A 19-month-old girl named Enora Lavenir died from acute fentanyl toxicity at a rental home in Wellington. In response, Enora’s family has filed a wrongful death lawsuit against Airbnb, the property owner, the manager of the home, and the previous renter.
Court records indicate that Boris and Lydie Lavenir rented the home for four days in August 2021 for a family vacation in Florida. The family of seven checked in on the afternoon of Aug. 6 and received the keys to the home from rental property manager Yulia A. Timpy, who managed the home owned by Ronald Cortamilia, who is also named in the lawsuit.
According to the lawsuit, the day after the family checked in, Enora’s mother found her unresponsive and foaming at the mouth. Emergency crews rushed the girl to the hospital where she later died. The medical examiner found a lethal level of fentanyl in Enora’s blood and determined that her cause of death was acute fentanyl toxicity. Toxicology readings indicated that Enora did not come into contact with fentanyl anywhere else but in the Airbnb rental.
The lawsuit alleges that the Airbnb home had a history of being used as a party house. In the days before Enora’s death, Aaron Kornhauser, who is also named as a defendant, rented the home as he stayed in town for a concert from July 30 through Aug. 1, 2021, for six adults. The lawsuit claims approximately 11 people stayed at the home, and that Timpy allowed them all to check in. The lawsuit also claims that Kornhauser allowed others to bring illicit drugs to the premises and that the drugs were consumed throughout the rental property.

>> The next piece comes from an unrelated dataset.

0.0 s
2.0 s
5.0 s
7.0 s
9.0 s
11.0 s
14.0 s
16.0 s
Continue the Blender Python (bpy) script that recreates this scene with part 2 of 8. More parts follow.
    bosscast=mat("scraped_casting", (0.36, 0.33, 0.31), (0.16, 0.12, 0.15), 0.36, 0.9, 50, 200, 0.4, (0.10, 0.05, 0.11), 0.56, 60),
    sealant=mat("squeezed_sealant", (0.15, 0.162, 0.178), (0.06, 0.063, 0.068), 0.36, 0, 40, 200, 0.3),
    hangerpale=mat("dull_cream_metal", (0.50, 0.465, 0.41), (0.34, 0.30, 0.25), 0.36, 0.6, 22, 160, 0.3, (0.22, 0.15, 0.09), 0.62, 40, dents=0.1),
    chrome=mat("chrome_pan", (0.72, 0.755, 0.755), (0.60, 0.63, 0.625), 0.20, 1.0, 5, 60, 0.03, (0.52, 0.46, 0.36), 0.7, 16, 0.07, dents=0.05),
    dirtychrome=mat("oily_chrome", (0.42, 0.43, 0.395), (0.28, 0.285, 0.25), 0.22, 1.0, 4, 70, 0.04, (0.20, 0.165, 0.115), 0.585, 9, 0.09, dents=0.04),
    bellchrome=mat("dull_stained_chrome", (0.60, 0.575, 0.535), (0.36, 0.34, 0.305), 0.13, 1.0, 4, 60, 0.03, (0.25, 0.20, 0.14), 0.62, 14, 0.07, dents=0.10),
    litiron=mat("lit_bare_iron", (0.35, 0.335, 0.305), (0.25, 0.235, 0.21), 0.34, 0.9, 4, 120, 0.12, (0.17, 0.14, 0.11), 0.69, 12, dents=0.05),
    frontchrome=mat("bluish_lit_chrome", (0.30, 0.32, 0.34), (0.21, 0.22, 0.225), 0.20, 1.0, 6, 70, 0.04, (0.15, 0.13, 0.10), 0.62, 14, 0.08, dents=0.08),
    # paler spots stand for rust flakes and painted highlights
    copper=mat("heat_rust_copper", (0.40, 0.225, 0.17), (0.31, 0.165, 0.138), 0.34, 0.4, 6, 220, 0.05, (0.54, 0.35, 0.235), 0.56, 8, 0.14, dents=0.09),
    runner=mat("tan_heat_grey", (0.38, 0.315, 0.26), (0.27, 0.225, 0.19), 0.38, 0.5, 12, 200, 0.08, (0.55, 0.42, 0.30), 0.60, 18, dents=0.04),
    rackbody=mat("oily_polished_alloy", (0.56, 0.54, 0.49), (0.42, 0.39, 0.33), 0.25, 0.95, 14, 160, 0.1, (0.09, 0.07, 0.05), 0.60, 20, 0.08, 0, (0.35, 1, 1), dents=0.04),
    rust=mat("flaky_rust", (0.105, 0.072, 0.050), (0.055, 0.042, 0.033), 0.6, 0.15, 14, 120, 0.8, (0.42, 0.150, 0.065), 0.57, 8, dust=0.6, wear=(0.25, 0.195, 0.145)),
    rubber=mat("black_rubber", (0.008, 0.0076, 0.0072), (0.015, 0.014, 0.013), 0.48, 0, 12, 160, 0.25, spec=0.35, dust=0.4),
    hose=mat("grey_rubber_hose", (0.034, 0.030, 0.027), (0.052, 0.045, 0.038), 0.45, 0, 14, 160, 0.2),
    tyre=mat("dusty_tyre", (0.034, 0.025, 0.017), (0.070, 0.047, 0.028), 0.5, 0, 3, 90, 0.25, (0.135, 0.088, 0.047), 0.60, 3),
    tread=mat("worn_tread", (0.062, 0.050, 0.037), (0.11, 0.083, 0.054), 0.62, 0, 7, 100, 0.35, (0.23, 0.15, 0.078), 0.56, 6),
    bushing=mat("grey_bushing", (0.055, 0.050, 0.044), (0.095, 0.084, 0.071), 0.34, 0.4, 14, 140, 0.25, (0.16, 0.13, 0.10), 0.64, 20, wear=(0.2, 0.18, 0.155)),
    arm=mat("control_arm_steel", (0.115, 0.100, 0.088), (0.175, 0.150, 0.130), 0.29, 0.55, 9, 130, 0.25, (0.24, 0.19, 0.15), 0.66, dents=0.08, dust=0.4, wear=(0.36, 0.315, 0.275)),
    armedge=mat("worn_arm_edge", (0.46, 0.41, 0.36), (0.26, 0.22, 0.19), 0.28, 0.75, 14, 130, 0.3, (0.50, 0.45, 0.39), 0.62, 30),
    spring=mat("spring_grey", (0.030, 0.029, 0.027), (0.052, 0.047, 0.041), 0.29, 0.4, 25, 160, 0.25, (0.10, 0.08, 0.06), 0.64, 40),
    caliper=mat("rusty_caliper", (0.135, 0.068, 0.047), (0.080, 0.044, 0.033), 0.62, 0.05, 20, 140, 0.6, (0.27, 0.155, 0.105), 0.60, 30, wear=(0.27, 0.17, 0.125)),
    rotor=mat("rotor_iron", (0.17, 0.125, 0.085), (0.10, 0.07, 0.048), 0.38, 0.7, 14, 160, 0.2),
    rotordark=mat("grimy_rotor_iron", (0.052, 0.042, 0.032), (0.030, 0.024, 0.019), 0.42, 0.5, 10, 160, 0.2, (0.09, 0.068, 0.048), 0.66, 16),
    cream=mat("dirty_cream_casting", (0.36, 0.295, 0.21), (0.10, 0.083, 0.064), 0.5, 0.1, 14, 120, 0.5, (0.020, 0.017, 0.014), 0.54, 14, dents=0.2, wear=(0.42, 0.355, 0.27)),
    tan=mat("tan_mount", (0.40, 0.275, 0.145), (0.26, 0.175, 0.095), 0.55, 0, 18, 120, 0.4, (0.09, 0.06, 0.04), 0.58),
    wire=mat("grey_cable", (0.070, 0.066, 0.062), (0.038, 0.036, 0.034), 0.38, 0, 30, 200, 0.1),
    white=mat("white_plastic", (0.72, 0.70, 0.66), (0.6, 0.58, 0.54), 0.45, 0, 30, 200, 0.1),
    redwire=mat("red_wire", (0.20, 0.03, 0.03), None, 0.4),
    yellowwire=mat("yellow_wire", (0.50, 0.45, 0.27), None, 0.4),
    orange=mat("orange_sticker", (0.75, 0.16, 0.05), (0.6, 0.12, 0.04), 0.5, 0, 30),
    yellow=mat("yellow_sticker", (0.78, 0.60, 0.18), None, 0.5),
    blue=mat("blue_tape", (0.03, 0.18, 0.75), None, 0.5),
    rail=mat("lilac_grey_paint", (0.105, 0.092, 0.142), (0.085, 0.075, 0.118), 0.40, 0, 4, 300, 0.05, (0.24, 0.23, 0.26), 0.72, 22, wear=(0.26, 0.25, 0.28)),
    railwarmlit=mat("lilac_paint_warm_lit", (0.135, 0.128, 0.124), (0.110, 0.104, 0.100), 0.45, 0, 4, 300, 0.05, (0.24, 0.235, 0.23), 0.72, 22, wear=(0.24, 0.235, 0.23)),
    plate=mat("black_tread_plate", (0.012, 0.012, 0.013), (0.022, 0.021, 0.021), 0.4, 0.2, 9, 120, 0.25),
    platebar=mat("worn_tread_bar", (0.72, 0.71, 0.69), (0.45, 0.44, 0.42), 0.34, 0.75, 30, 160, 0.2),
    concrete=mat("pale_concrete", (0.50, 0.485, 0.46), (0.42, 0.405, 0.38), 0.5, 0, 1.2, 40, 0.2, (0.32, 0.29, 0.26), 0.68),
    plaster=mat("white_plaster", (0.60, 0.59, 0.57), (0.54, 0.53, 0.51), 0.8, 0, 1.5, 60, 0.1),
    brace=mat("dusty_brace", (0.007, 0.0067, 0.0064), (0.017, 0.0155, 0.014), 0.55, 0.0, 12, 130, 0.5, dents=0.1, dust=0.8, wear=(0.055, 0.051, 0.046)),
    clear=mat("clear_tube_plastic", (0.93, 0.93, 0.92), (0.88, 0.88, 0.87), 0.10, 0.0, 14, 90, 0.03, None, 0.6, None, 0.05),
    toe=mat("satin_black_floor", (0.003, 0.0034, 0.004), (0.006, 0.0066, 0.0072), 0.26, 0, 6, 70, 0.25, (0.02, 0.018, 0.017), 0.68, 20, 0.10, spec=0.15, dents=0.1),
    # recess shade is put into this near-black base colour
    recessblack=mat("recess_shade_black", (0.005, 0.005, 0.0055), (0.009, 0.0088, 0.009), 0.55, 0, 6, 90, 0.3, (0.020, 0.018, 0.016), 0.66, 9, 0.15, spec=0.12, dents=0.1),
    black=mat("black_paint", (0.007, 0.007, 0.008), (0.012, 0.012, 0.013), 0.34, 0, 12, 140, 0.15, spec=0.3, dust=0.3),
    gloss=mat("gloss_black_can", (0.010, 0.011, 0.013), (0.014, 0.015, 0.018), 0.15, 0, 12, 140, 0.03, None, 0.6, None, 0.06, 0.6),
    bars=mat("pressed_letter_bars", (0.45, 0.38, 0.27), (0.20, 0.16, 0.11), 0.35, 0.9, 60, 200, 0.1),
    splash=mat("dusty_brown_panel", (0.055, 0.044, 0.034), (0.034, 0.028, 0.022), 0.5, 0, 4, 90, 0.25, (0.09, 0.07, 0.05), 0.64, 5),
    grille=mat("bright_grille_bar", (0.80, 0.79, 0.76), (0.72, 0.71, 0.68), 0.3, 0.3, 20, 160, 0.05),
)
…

The family claims that Airbnb had knowledge that advanced cleaning and decontamination procedures were required to adequately sanitize their rentals and eliminate the fatal risk posed to future guests and children by drugs and/or residue. The lawsuit also alleges that Airbnb assumed and/or owed a duty to take reasonable care for the safety of its guests and to provide a rental free of lethal drugs and/or residue on the property, and to provide sufficient warning of the risk of harm. The family also accuses Airbnb of failing “to properly inspect, safeguard, and maintain” the home, “to adequately clean, decontaminate, and/or sanitize” the home, “to change and/or adequately clean the bed sheets” in the home, and failing to warn the Lavenir family that “lethal drugs had been used in the property,” among other allegations.
Cortamilia, Timpy, and Kornhauser also face similar allegations. The family seeks a jury trial and damages in excess of the “Court’s jurisdictional minimum limit of $30,000, exclusive of costs and interests.”